Genetic Algorithm-Based Protocol for Coupling Digital Filtering and Partial Least-Squares Regression: Application to the Near-Infrared Analysis of Glucose in Biological Matrices

Abstract
A multivariate calibration procedure is described that is based on the use of a genetic algorithm (GA) to guide the coupling of bandpass digital filtering and partial least-squares (PLS) regression. The measurement of glucose in three different biological matrices with near-infrared spectroscopy is employed to develop this protocol. The GA is employed to optimize the position and width of the bandpass digital filter, the spectral range for PLS regression, and the number of PLS factors used in building the calibration model. The optimization of these variables is difficult because the values of the variables employ different units, resulting in a tendency for local optima to occur on the response surface of the optimization.
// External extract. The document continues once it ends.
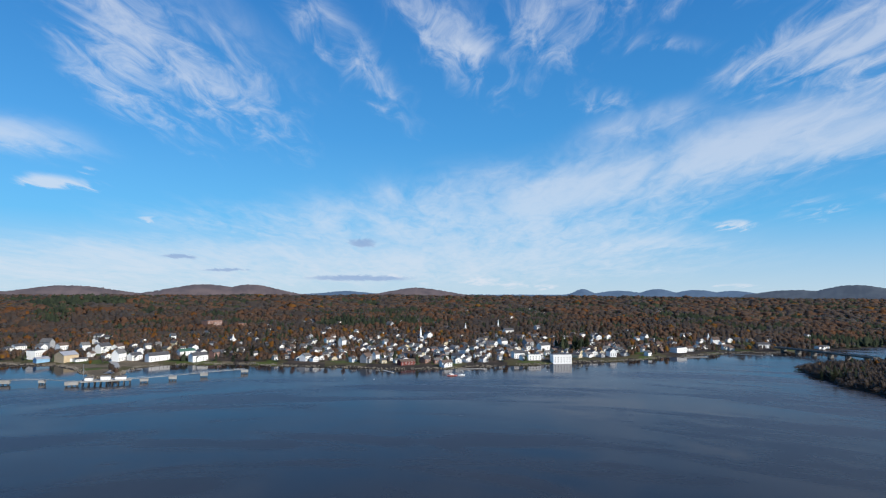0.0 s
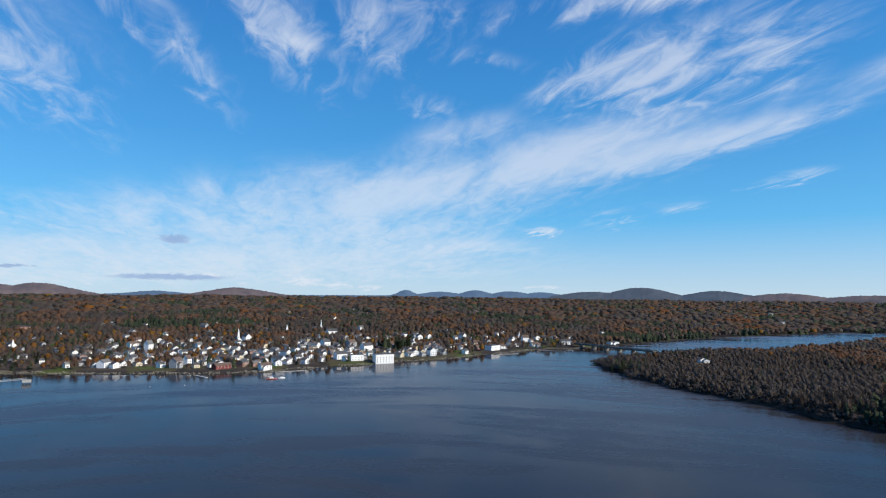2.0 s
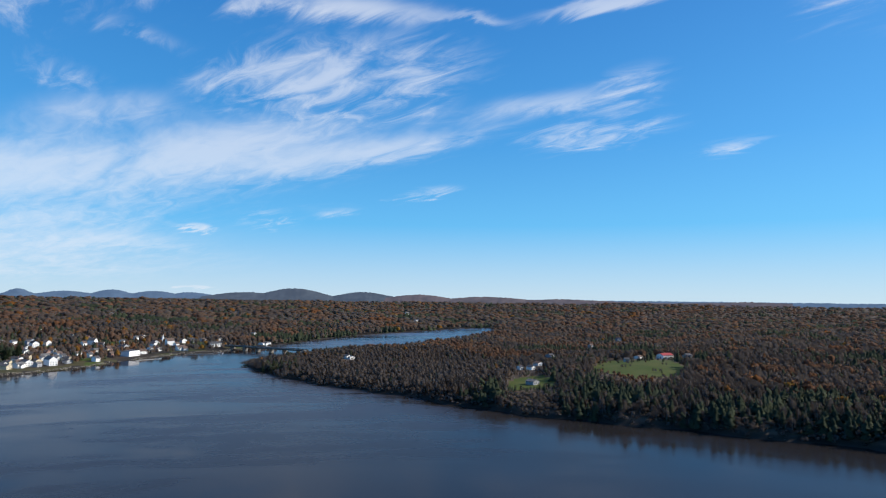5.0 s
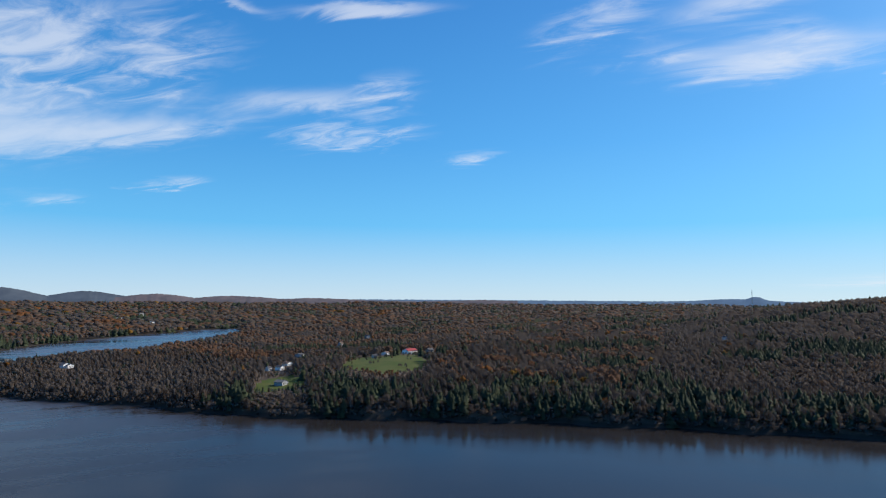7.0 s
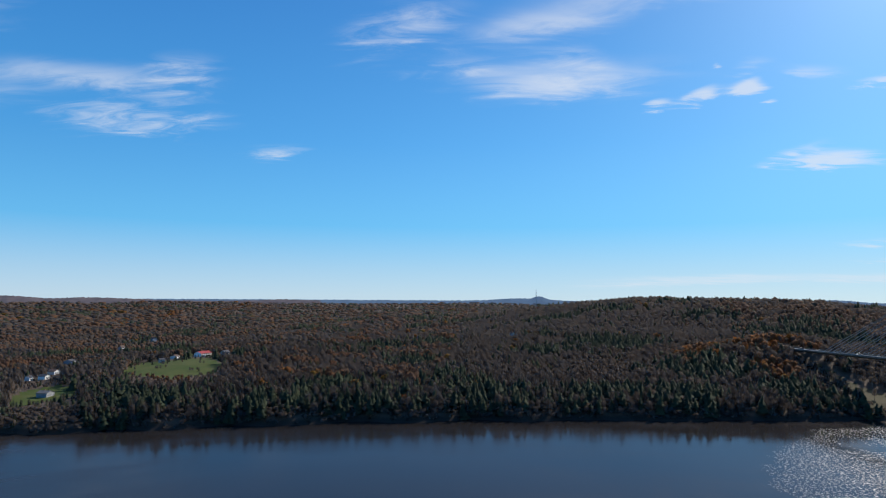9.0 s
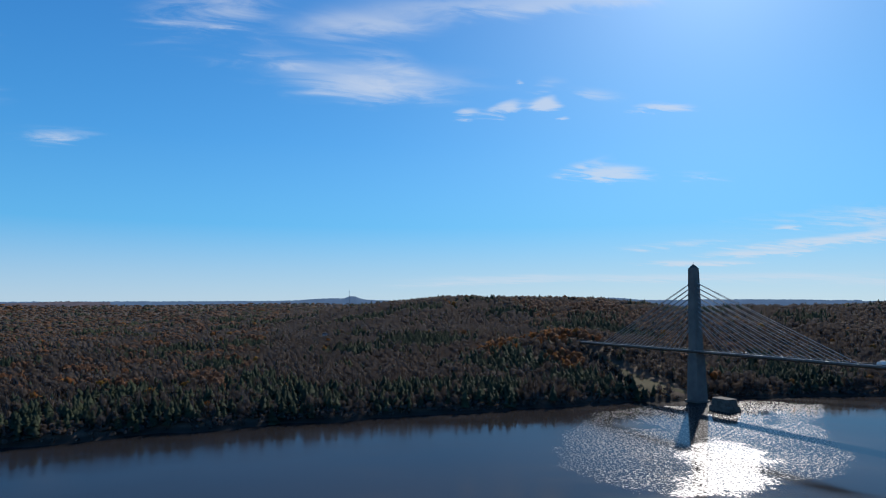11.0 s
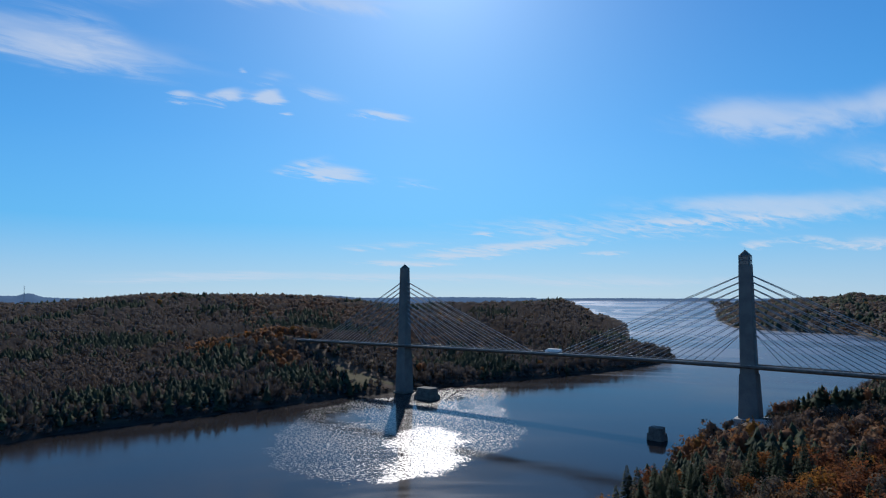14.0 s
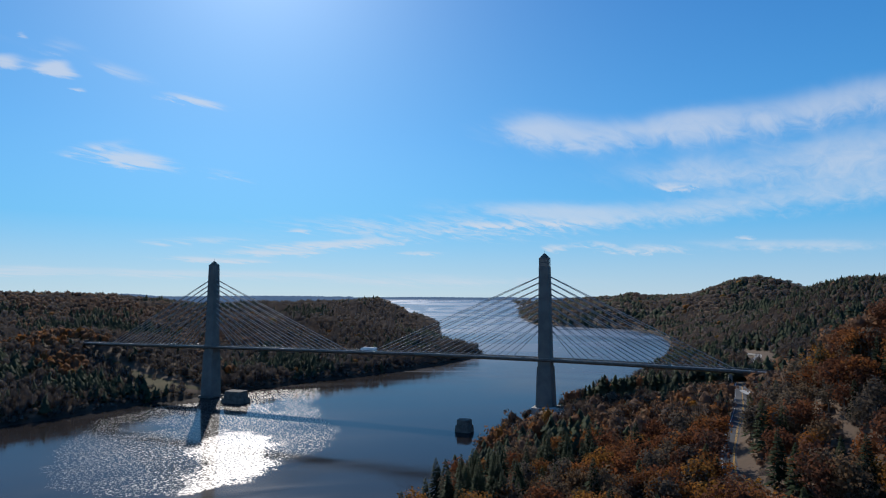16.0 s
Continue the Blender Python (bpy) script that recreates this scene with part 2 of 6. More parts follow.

Two issues are found to be critical to the success of the optimization: the configuration of the GA and the development of an appropriate fitness function. An integer representation for the GA is employed to overcome the difficulty in optimizing variables that are dissimilar, and the optimal GA configuration is found through experimental design methods. Three fitness function calculations are compared for their ability to lead the GA to better calibration models. A fitness function based on the combination of the mean-squared error in the calibration set data, the mean-squared error in the monitoring set data, and the number of PLS factors raised to a weighting factor is found to perform best. Multiple random drawings of the calibration and monitoring sets are also found to improve the optimization performance. Using this fitness function and three random drawings of the calibration and monitoring sets, the GA found calibration models that required fewer PLS factors yet had similar or better prediction abilities compared to calibration models found through an optimization protocol based on a grid search method.